On rapportait cette semaine que le Conseil européen adoptait le 15 avril dernier, par un vote à peine majoritaire, une nouvelle directive européenne en matière de droit d’auteur. Cette directive a été largement débattue et s’avère loin de faire l’unanimité parmi ceux qui s’intéressent au droit d’auteur.
La réforme s’avérait nécessaire dans le contexte de notre époque, notamment afin de voir à réconcilier les droits des créateurs et ceux des exploitants de plateformes telles YouTube et Pinterest, lesquelles veulent laisser leurs membres utiliser les œuvres d’autrui ou, à tout le moins, pouvoir fonctionner sans s’exposer à trop de poursuites en contrefaçon de la part d’auteurs.
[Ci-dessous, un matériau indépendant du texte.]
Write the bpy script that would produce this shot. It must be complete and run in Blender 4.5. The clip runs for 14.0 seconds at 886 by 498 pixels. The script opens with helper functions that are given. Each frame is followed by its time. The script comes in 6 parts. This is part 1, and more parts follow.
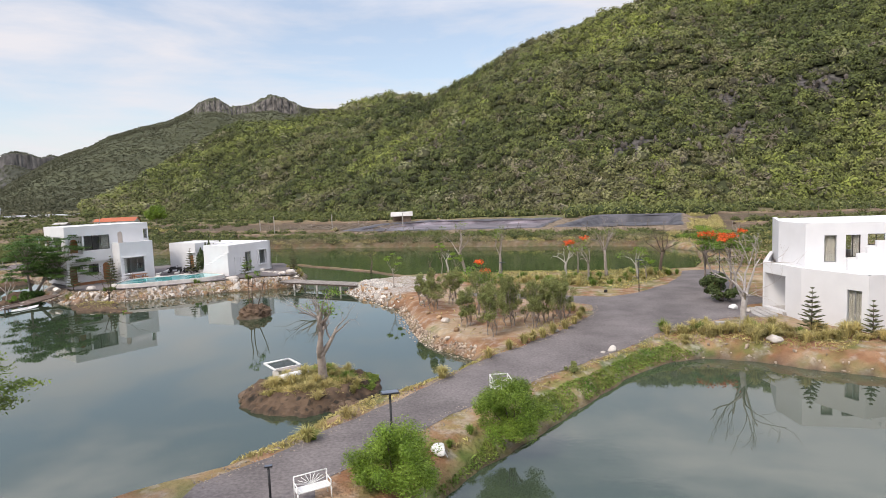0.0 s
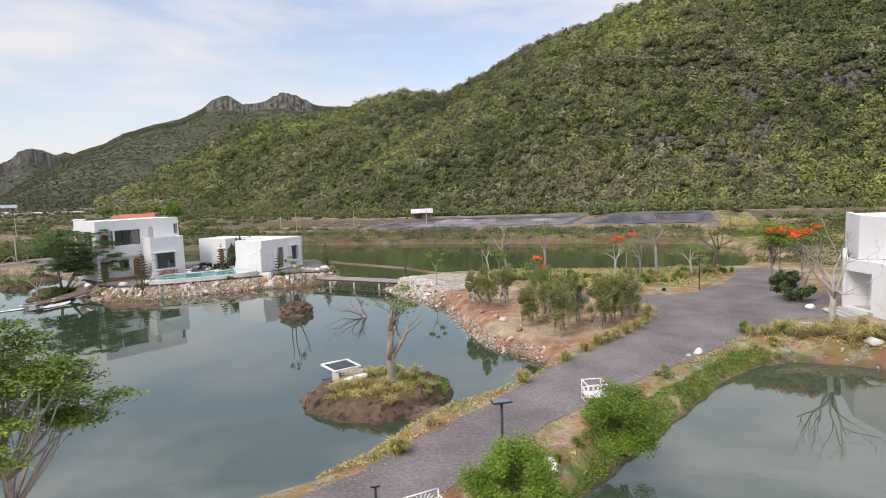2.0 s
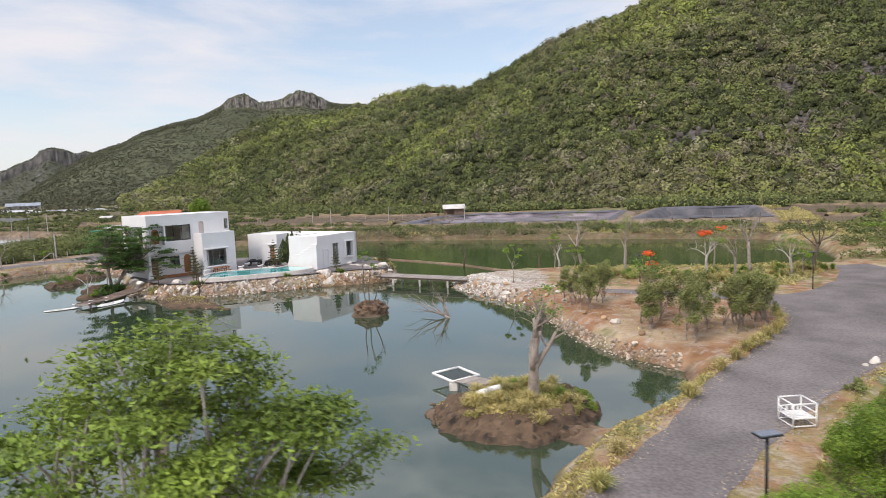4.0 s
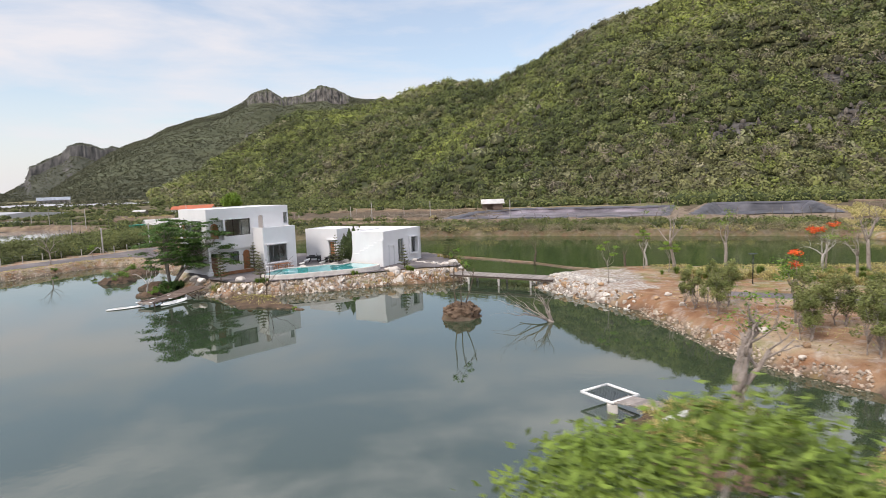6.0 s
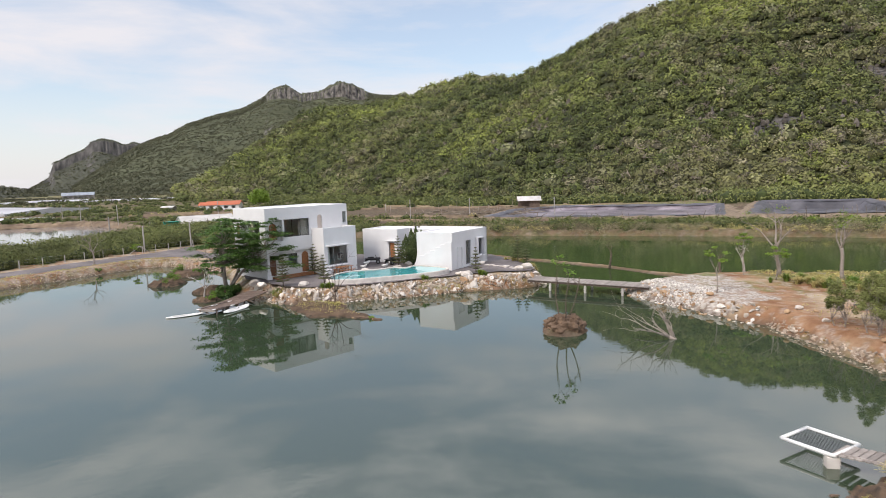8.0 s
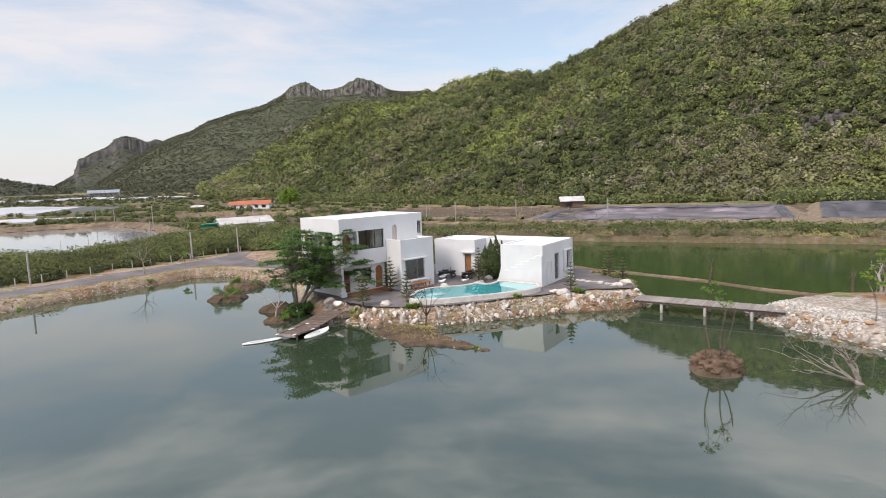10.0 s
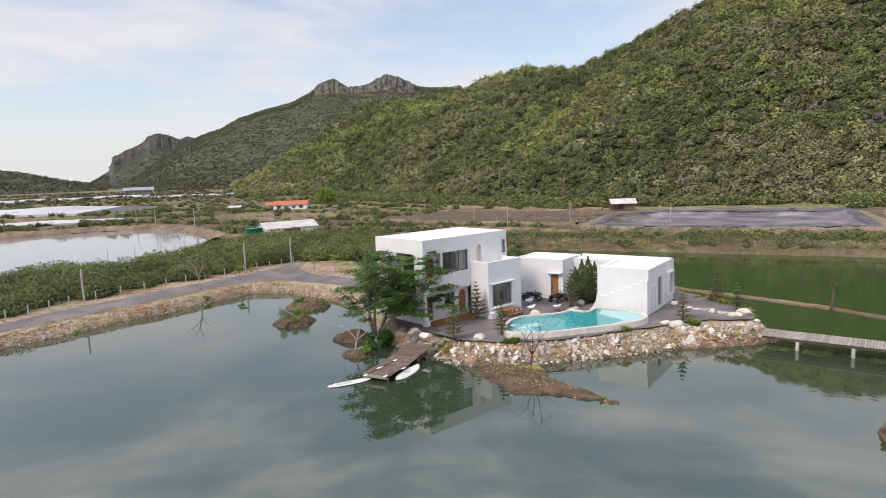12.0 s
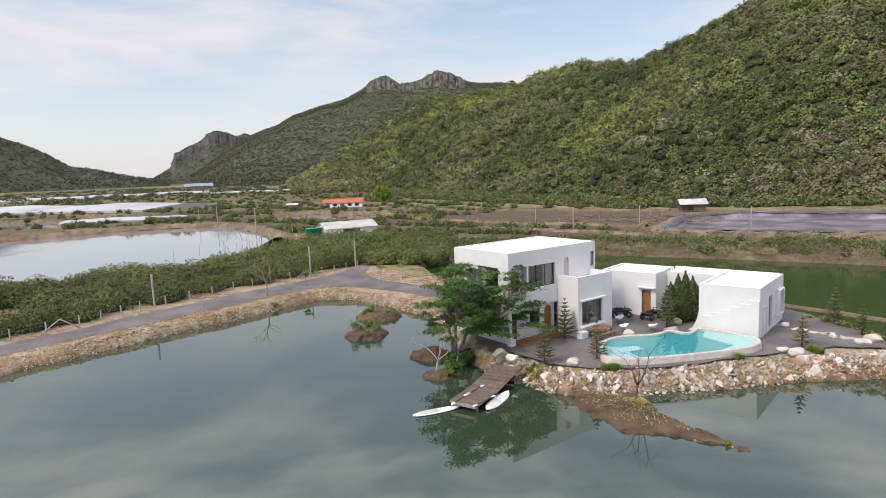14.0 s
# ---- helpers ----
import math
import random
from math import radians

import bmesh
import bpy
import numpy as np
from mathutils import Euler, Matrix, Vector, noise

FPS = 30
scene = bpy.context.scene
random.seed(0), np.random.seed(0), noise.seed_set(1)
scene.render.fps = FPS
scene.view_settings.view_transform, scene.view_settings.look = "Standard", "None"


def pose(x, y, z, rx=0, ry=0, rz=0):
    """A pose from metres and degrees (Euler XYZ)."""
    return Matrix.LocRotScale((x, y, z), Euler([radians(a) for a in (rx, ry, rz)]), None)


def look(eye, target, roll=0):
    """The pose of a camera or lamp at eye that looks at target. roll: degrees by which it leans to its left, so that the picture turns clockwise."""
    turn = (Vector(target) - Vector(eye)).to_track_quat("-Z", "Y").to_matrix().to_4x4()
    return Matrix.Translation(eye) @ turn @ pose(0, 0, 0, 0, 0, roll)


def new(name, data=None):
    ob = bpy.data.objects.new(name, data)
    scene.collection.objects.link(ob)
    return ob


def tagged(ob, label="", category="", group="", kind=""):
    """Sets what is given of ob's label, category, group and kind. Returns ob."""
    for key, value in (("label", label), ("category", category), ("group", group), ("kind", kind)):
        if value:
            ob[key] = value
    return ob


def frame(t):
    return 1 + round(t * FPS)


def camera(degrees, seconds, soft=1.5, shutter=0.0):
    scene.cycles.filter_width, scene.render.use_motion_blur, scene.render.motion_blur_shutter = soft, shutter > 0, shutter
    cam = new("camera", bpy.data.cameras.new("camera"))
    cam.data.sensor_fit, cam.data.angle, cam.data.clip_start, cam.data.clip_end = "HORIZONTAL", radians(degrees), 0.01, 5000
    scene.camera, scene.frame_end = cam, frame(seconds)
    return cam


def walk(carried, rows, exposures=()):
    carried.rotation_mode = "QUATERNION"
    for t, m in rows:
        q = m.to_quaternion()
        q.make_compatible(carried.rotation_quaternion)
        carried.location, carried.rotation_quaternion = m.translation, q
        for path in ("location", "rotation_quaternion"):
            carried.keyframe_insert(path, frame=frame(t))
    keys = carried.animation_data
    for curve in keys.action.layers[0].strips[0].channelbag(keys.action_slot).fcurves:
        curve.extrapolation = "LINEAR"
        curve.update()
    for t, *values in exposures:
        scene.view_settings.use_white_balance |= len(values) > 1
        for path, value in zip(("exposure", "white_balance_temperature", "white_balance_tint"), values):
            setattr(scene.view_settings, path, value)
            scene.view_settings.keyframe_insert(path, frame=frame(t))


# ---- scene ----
cam = camera(72.5, 14.0, soft=0.55, shutter=0.45)

PATH = [
    (0, (-1.472, -0.574, 11.424), (-1.693, 1.404, 11.233), -2.2),
    (0.5, (-2.416, -0.049, 11.343), (-2.644, 1.928, 11.151), -2.2),
    (1, (-3.371, 0.47, 11.222), (-3.608, 2.446, 11.03), -2.1),
    (1.5, (-4.325, 0.983, 11.183), (-4.571, 2.958, 10.988), -2.1),
    (2, (-5.386, 1.529, 11.075), (-5.641, 3.503, 10.879), -2.1),
    (2.5, (-6.649, 2.13, 10.977), (-6.914, 4.102, 10.778), -2.1),
    (3, (-8.195, 2.949, 10.896), (-8.47, 4.919, 10.695), -2.1),
    (3.5, (-10.141, 3.934, 10.803), (-10.429, 5.903, 10.601), -2.2),
    (6, (-18.921, 8.394, 10.633), (-19.288, 10.348, 10.416), -2.2),
    (6.5, (-20.574, 9.234, 10.67), (-20.955, 11.185, 10.452), -2.1),
    (7, (-22.255, 10.092, 10.743), (-22.647, 12.041, 10.522), -2.1),
    (7.5, (-23.938, 11.061, 10.861), (-24.344, 13.006, 10.636), -2.1),
    (10, (-33.806, 16.438, 12.363), (-34.282, 18.365, 12.125), -2.2),
    (10.5, (-35.665, 17.622, 12.798), (-36.159, 19.545, 12.558), -2.2),
    (11, (-37.537, 18.735, 13.333), (-38.046, 20.654, 13.09), -2.2),
    (11.5, (-39.366, 19.752, 13.858), (-39.89, 21.666, 13.613), -2.3),
    (12, (-40.825, 20.763, 14.325), (-41.384, 22.667, 14.077), -2.3),
    (12.5, (-42.023, 21.576, 14.641), (-42.631, 23.465, 14.39), -2.3),
    (13, (-42.992, 22.178, 14.895), (-43.639, 24.054, 14.64), -2.3),
    (13.5, (-43.905, 22.859, 15.113), (-44.585, 24.722, 14.858), -2.4),
    (14, (-44.744, 23.521, 15.358), (-45.456, 25.372, 15.103), -2.3),
]
walk(cam, [(t, look(eye, aim, lean)) for t, eye, aim, lean in PATH], exposures=[(0, 0.17, 6500, 13), (8, 0.17, 6500, 13), (14, 0.10, 6500, 13)])

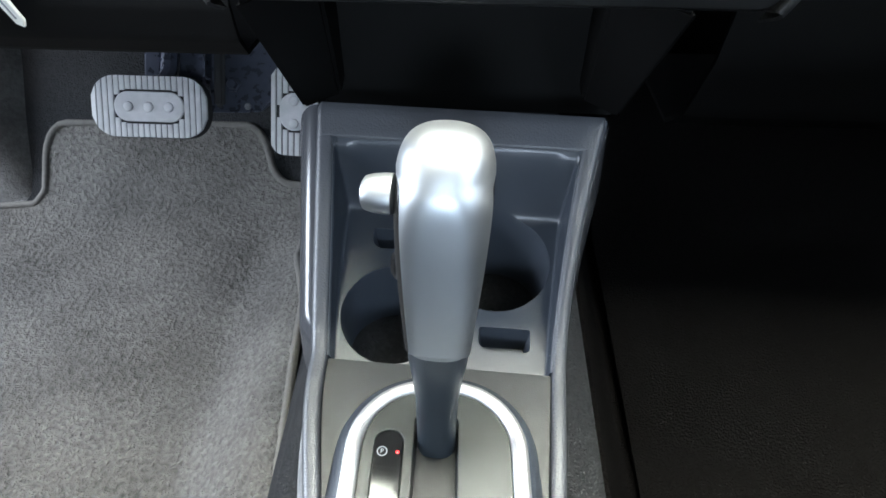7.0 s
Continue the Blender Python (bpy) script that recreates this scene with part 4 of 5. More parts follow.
# rear deck with the shift gate, between the shoulders, behind a small step
ys = [-0.250 + 0.2485 * k / 12 for k in range(13)]
outline = [(inner_x(-1, y) + 0.0006, y) for y in reversed(ys)] + [(inner_x(1, y) - 0.0006, y) for y in ys]
bm = plate(outline, [rounded([(-0.036, -0.150), (0.050, -0.150), (0.046, -0.025), (-0.040, -0.025)], 0.030, 6)], 0.0, 0.003, 0.0010, 3)
part("rear_deck", warp(bm, lambda c: Vector((c.x, c.z, 0.2205 - 0.06 * max(0, -c.z - 0.01) - c.y))), REARDECK, con, "finely grained rear deck", smooth=30)
bm = bmesh.new()
block(bm, -0.0785, -0.0030, 0.196, 0.0768, -0.0008, 0.2185)
part("seam_step", bm, TRAYP, con, even=False)

# the shift gate: bright ring, plate, indicator, boot
MG = MS @ pose(0.0052, -0.0920, 0.2258, -1.0, 0, 3.3)
gate = thing("shift_gate", "dark shift gate plate in a bright silver ring", "gear shift gate", MG, (0, 0, 0))


def flat_map(c):
    return Vector((c.x, c.z, -c.y))


ro = rounded([(-0.0575, -0.0778), (0.0575, -0.0778), (0.0560, 0.0778), (-0.0560, 0.0778)], [0.036, 0.036, 0.050, 0.050], 14)
ri = rounded([(-0.0466, -0.0655), (0.0466, -0.0655), (0.0455, 0.0685), (-0.0455, 0.0685)], [0.026, 0.026, 0.040, 0.040], 14)
bm = bmesh.new()
ls = [ring_of(bm, inset(ro, -0.001), 0.012), ring_of(bm, ro, 0.002)]
n = len(ro)
for f, y in ((0.12, -0.0008), (0.35, -0.0022), (0.6, -0.0022), (0.85, -0.0008), (1.0, 0.0012), (1.0, 0.006)):
    ls.append([bm.verts.new((ro[i][0] * (1 - f) + ri[i][0] * f, y, ro[i][1] * (1 - f) + ri[i][1] * f)) for i in range(n)])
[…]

Pour ce faire, le nouvel article 17 vient notamment imposer aux exploitants de plateformes en ligne le devoir de se montrer proactifs afin d’éviter la diffusion trop libérale d’œuvres de tiers par leur entremise. Ce faisant, l’Europe propose de renverser l’état actuel des choses, alors que la vaste majorité des États placent le fardeau de repérer puis de pointer les cas de contrefaçon sur les épaules des auteurs et détenteurs de droits d’auteur. C’est, pour ainsi dire, un renversement majeur.
Cet article 17 de la directive vient d’ailleurs imposer aux exploitants de plateformes de médias sociaux et de jeux informatiques en ligne l’obligation d’obtenir la permission des auteurs avant de permettre la reproduction de leurs œuvres sur ces plateformes. Ceux qui ne le font pas s’exposeront à des poursuites en contrefaçon à moins de pouvoir démontrer avoir déployé leurs meilleurs efforts afin d’obtenir une permission ou afin de rendre le contenu en question non disponible, y compris dès que le détenteur des droits a porté une violation de ses droits à leur attention.
La directive comprend aussi (à l’article 15) un droit d’être rémunéré pour les éditeurs dont le contenu est repiqué par des sociétés de services en ligne (comme des moteurs de recherche et des agrégateurs de nouvelles), en fonction d’une part des revenus générés grâce à une telle reproduction. À noter cependant que ce droit ne s’appliquera pas aux individus qui repiquent des articles à des fins non commerciales ni (et c’est l’exception la plus importante) quand le texte reproduit est d’ampleur très limitée. Plusieurs critiquent d’ailleurs déjà l’absence de définition de ce qu’on doit considérer comme un court extrait, terme que les tribunaux de chaque pays européen seront appelés à définir en temps et lieu. Une fois la nouvelle directive officiellement adoptée et publiée (ce qui se produira dans le prochain mois), les pays européens auront chacun deux ans pour en mettre le contenu en œuvre dans leurs lois respectives en matière de droit d’auteur.